Poole The Jekyll Butler

Big Picture Notes

Instruction Set Architectures

The Prolog book ‘Clause and Effect’ covers writing a simple compiler in prolog, it is roughly based on Applied Logic and Its Use and Implementation As A Programming Tool and it writes a compiler for the same language targetting 3 different instruction set architectures. In order of complexity/difficulty they are:

  • targeting a stack machine architecture: this is easy since you just emit reverse polish notation
  • targeting a one register (accumulator) instruction set: this is very simple (I used this idea in Ella)
  • targeting a finite register machine: This is quite tricky! Of course a good optimizing compiler must make efficient use of registers.

This is in accordance with TheSimplestPossibleCompiler and XpForOptimizingCompilers which both mention that the simplest possible compilers target stack architectures.

Parsing expression grammar

PEG is a very simple powerful language for recognizing languages as well as translating them into another format. There is an excellent literate program writeup by Kragen on his bootstrapping PEG compiler. There was also a great blog series on embedding PEG inside mercury - which really shows the strength of Mecury: adventures in mercury:PEG.

I came across another implementation in macropy which automatically generates good error messages. It would be nice to add similar automatic error message support to kragens PEG by bootstrapping the updated compiler..

A paper from the STEPS project PEG-based transformer provides front, middle and back-end stages in a simple compiler documents an experiment to use a slightly extended version of PEG (that handles s-expressions as well as strings of characters) to write a compiler. The entire compiler is written in 3 short PEGs, one for parsing the text into an s-expression, one of turning that into a stack based intermediate language, and finally one that emits assembly code from that.

Pattern match compiler

The way that the STEPS PEG-based compiler processes s-exps is similar to a pattern matcher compiler that I wrote recently. It operates as a VM with some instructions (which are implemented using syntax-rules) processing a stack of s-expressions, one of the operations takes the top s-exprssion and when it’s a list pushes each of its elements onto the stack.
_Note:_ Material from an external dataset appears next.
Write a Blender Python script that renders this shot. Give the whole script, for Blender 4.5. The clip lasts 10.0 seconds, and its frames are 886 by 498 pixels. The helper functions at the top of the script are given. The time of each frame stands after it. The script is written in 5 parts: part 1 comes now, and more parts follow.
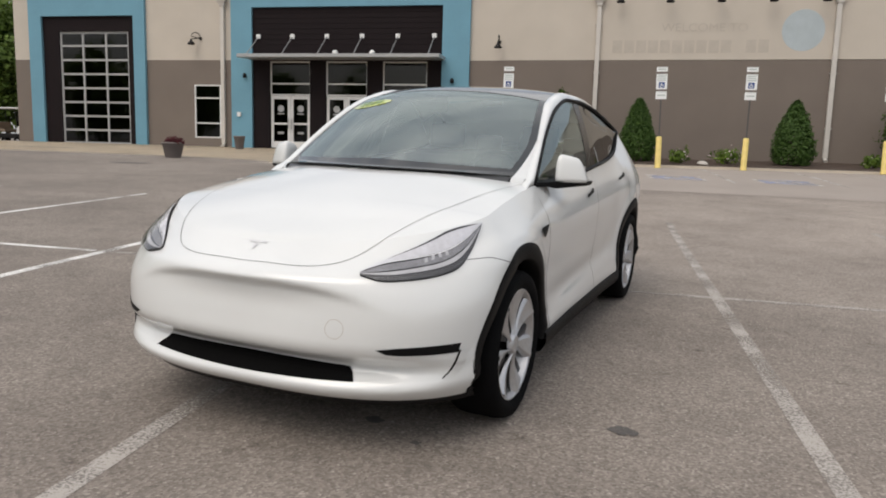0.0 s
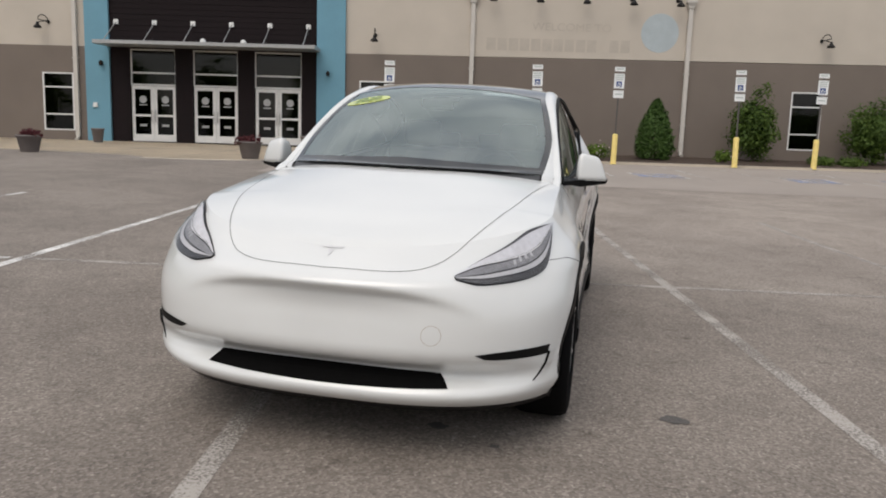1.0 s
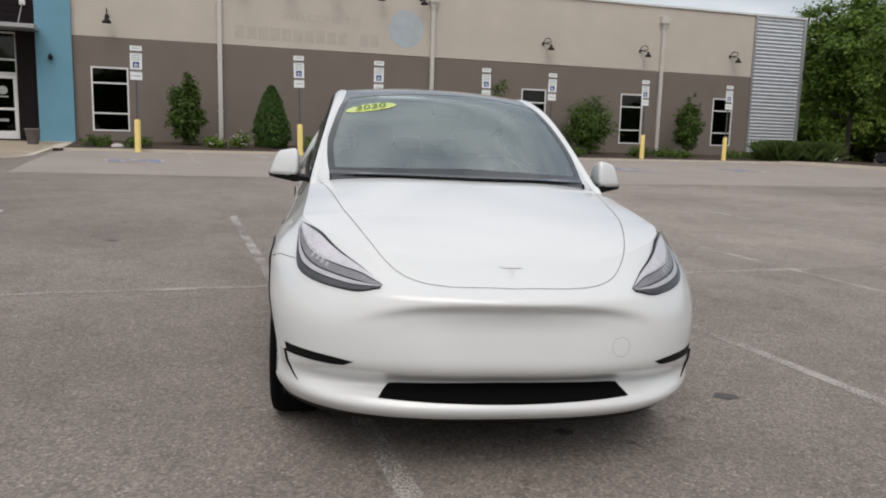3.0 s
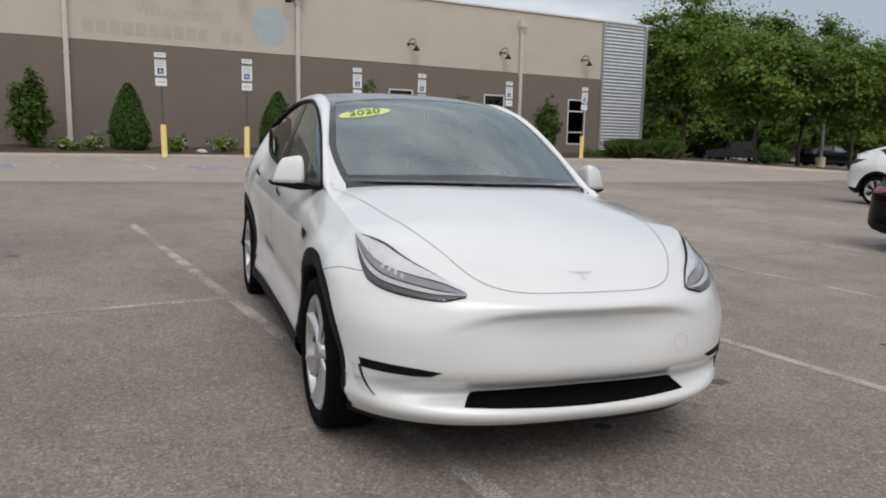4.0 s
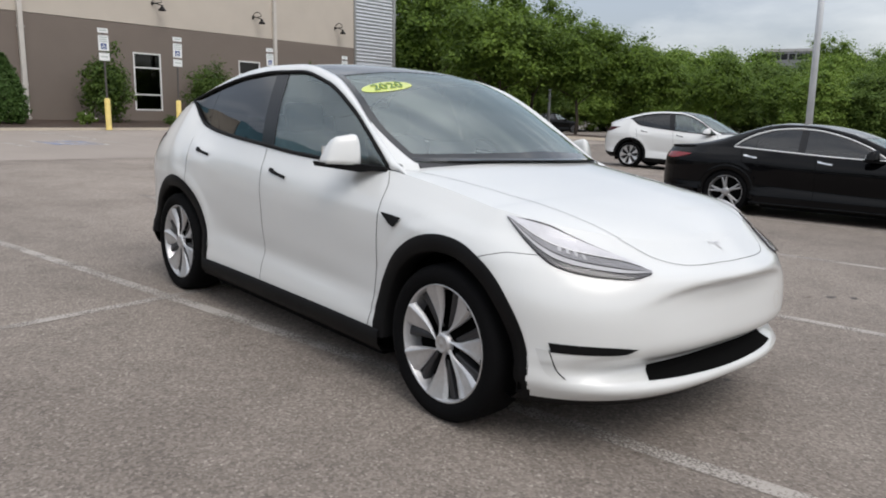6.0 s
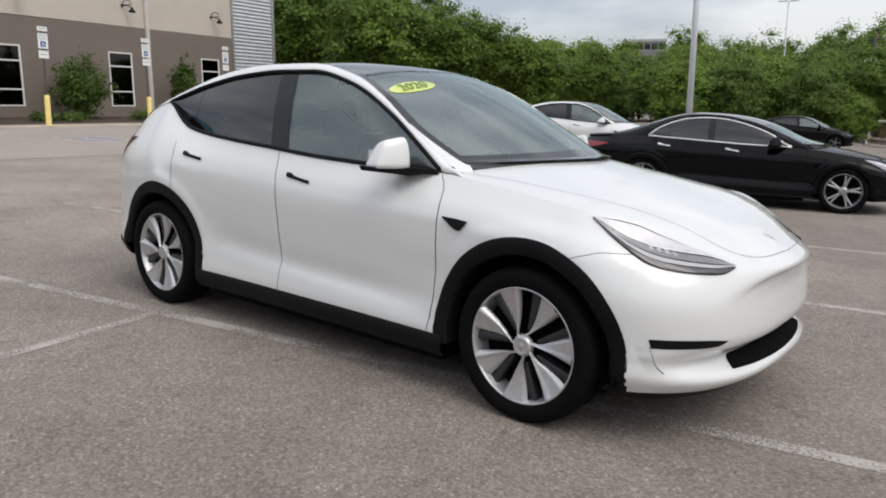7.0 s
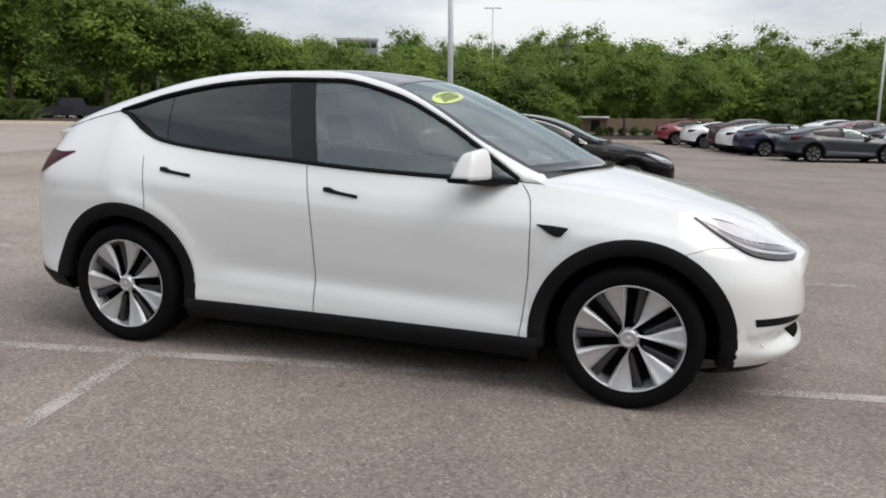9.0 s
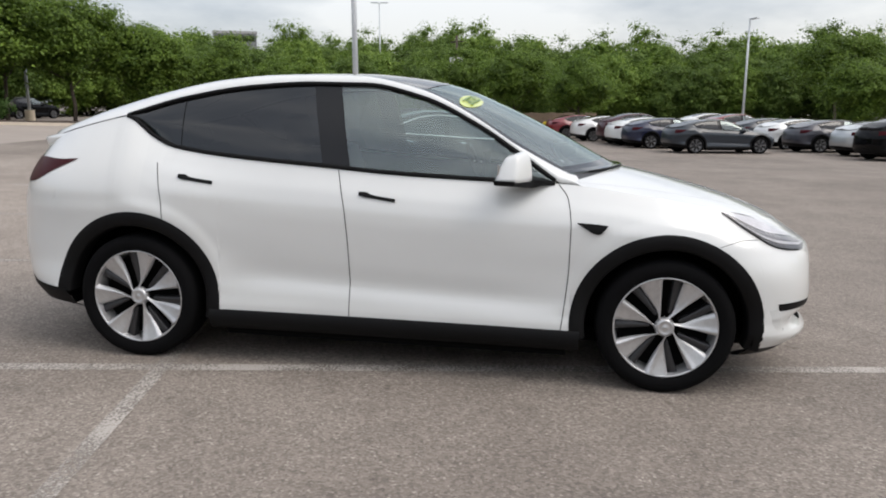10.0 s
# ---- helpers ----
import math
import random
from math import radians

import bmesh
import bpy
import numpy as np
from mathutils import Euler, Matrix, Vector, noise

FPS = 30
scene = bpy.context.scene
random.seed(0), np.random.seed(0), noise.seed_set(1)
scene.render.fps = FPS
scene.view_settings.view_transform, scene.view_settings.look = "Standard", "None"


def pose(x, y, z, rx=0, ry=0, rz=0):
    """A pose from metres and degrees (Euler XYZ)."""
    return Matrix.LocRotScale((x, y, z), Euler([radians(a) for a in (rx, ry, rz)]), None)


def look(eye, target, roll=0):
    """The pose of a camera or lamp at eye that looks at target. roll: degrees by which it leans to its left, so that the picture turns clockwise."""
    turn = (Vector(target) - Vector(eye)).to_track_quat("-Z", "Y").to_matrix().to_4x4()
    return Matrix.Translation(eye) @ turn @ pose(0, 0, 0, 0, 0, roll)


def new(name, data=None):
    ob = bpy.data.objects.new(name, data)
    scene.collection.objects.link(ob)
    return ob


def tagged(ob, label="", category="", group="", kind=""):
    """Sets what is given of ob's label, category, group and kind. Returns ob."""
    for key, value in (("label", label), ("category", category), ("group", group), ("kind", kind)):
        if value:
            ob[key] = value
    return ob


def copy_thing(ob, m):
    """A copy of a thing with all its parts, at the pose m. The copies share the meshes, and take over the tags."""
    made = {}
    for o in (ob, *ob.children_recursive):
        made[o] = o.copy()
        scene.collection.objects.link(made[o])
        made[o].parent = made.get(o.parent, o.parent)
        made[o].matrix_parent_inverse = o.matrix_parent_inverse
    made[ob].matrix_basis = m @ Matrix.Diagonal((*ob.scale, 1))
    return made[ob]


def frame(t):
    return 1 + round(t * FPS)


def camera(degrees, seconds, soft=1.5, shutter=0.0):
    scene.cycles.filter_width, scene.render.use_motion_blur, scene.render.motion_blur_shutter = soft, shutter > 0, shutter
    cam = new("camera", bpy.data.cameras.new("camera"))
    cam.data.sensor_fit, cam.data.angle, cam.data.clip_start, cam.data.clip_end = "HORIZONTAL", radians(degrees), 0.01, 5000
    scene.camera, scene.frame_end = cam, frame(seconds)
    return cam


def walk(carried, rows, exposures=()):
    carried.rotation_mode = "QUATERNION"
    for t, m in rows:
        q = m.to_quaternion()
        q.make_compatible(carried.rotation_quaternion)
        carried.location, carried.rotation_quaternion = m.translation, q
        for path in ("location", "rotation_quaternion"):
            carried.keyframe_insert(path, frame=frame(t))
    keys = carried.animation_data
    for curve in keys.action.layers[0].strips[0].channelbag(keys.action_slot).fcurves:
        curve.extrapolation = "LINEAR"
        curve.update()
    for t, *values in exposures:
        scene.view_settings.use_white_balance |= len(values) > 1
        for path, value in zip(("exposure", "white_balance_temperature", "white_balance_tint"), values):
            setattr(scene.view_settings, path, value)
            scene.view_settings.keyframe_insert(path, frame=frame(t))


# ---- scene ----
cam = camera(62.10, 10.0, soft=1.9)
LEAN = pose(0, 0, 0, 1.19, 1.08, 0)  # the car park slopes a little under the car
PATH = [
    (0, (1.96, -4.69, 1.214), (1.171, -2.874, 0.938), 1.6),
    (0.5, (1.533, -4.801, 1.202), (0.918, -2.919, 0.924), 1.6),
    (1, (1.077, -4.924, 1.215), (0.649, -2.991, 0.933), 1.8),
    (1.5, (0.639, -5.03, 1.229), (0.393, -3.067, 0.941), 2.0),
    (2, (0.181, -5.006, 1.248), (0.118, -3.029, 0.957), 2.1),
    (2.5, (-0.259, -5.025, 1.252), (-0.143, -3.05, 0.96), 2.1),
    (2.7, (-0.439, -5.016, 1.264), (-0.245, -3.047, 0.973), 1.9),
    (3.8, (-1.39, -4.774, 1.292), (-0.765, -2.895, 1.011), 1.1),
    (4, (-1.552, -4.748, 1.297), (-0.857, -2.894, 1.016), 1.2),
    (4.5, (-1.962, -4.531, 1.304), (-1.083, -2.759, 1.009), 0.9),
    (5, (-2.346, -4.343, 1.306), (-1.314, -2.659, 0.989), 1.0),
    (5.5, (-2.687, -4.137, 1.312), (-1.52, -2.549, 0.974), 1.1),
    (5.7, (-2.792, -3.989, 1.297), (-1.571, -2.443, 0.953), 1.1),
    (6.8, (-3.454, -3.282, 1.357), (-1.972, -1.99, 0.99), 0.3),
    (7, (-3.54, -3.133, 1.354), (-2.015, -1.894, 0.981), 0.2),
    (7.5, (-3.773, -2.741, 1.382), (-2.136, -1.656, 1.001), 0.2),
    (8, (-4.038, -2.382, 1.419), (-2.302, -1.464, 1.037), 0.2),
    (8.5, (-4.211, -2.007, 1.412), (-2.398, -1.25, 1.038), 0.1),
    (9, (-4.402, -1.62, 1.422), (-2.53, -1.029, 1.043), 0.1),
    (9.5, (-4.575, -1.242, 1.436), (-2.663, -0.806, 1.046), 0.0),
    (10, (-4.667, -0.869, 1.473), (-2.728, -0.576, 1.08), -0.1),
]
EXPOSURE = [(0, .18, 6780, 10), (1.0, .07, 6700, 10), (2.0, .02, 6600, 10), (4.0, .03, 6500, 10), (5.5, .20, 6400, 9.5), (7.0, .28, 6500, 10), (10, .39, 6550, 10)]
walk(cam, [(t, look(eye, target, roll)) for t, eye, target, roll in PATH], EXPOSURE)

# ---- world, sun, exposure ----
world = bpy.data.worlds.new("overcast")
world.use_nodes = True
scene.world = world
wn, wl = world.node_tree.nodes, world.node_tree.links
wn.clear()
sky = wn.new("ShaderNodeTexSky")
sky.sky_type, sky.sun_disc = "NISHITA", False
sky.sun_elevation, sky.sun_rotation = radians(53), radians(192)
sky.air_density, sky.dust_density = 1.0, 4.0
coord = wn.new("ShaderNodeTexCoord")
stretch = wn.new("ShaderNodeMapping")
stretch.inputs["Scale"].default_value = (1.0, 1.0, 3.2)
cloud = wn.new("ShaderNodeTexNoise")
cloud.inputs["Scale"].default_value, cloud.inputs["Detail"].default_value, cloud.inputs["Roughness"].default_value = 1.9, 7.0, 0.55
tone = wn.new("ShaderNodeValToRGB")
tone.color_ramp.elements[0].position, tone.color_ramp.elements[0].color = 0.42, (0.50, 0.535, 0.59, 1)
tone.color_ramp.elements[1].position, tone.color_ramp.elements[1].color = 0.61, (1.0, 1.0, 1.0, 1)
bg_sky, bg_cloud = wn.new("ShaderNodeBackground"), wn.new("ShaderNodeBackground")
bg_sky.inputs["Strength"].default_value = 0.05
both, out = wn.new("ShaderNodeAddShader"), wn.new("ShaderNodeOutputWorld")
wl.new(coord.outputs["Generated"], stretch.inputs["Vector"])
wl.new(stretch.outputs["Vector"], cloud.inputs["Vector"])
wl.new(cloud.outputs["Fac"], tone.inputs["Fac"])
wl.new(tone.outputs["Color"], bg_cloud.inputs["Color"])
# an overcast sky is brighter overhead than at the horizon
height, rise, glow = wn.new("ShaderNodeSeparateXYZ"), wn.new("ShaderNodeMapRange"), wn.new("ShaderNodeMath")
rise.inputs["From Min"].default_value, rise.inputs["From Max"].default_value = 0.0, 1.0
rise.inputs["To Min"].default_value, rise.inputs["To Max"].default_value = 0.78, 1.42
wl.new(coord.outputs["Generated"], height.inputs["Vector"])
wl.new(height.outputs["Z"], rise.inputs["Value"])
glow.operation, glow.inputs[1].default_value = "MULTIPLY", 0.68
wl.new(rise.outputs["Result"], glow.inputs[0])
wl.new(glow.outputs[0], bg_cloud.inputs["Strength"])
wl.new(sky.outputs["Color"], bg_sky.inputs["Color"])
wl.new(bg_sky.outputs[0], both.inputs[0])
wl.new(bg_cloud.outputs[0], both.inputs[1])
wl.new(both.outputs[0], out.inputs["Surface"])

sun = new("sun", bpy.data.lights.new("sun", "SUN"))
sun.data.energy, sun.data.angle, sun.data.color = 0.95, radians(40), (1.0, 0.97, 0.92)
sun.matrix_world = look((0, 0, 30), (4.5, 21.8, 0.0))


# ---- materials ----
def rgb(c):
    return (*c, 1.0) if len(c) == 3 else c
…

The compiler itself was written in 3 steps, first I compiled a single pattern into a sequence of instructions that the macro could transform into code that would match against that pattern. Once this was working nicely I made it compile a whole list of patterns and then merge the lists of instructions into a trie. This allows the implementation to share some of the destructuring work.

Write-up and source of that here

Architecture

Writing a compiler is very hard so it’s important to do things that reduce the difficulty. One of the best ideas is ‘separation of concerns’. An example of this that I’m making use of is related to generating code:

Any compiler (written in lisp) that emits C code as output would have to print out all the brackets and semicolons and other C-syntax. This gets really really ugly as evidenced here scm/c/c.scm, and it is also very difficult to work with.

A solution to that is c-exprs which handles emitting C syntax. Its input is an s-expression language that represents C code and it’s far easier to work with. To separate even further this is now a stand-alone program rather than just being a piece of code that a compiler would call upon.

Attribute Grammars

Another technique which looks excellent for managing the complexity of programming a compiler is Attribute Grammars, this is a kind of aspect oriented programming that lets you decompose a program in a direction not normally possible. UHC uses this and the slides on The Architecture of the Utrecht Haskell Compiler give a rough overview of how that is done. Sadly the compiler itself does not work on my computer. There is a good introduction to attribute grammars in Why Attribute Grammars Matter by Wouter Swierstra.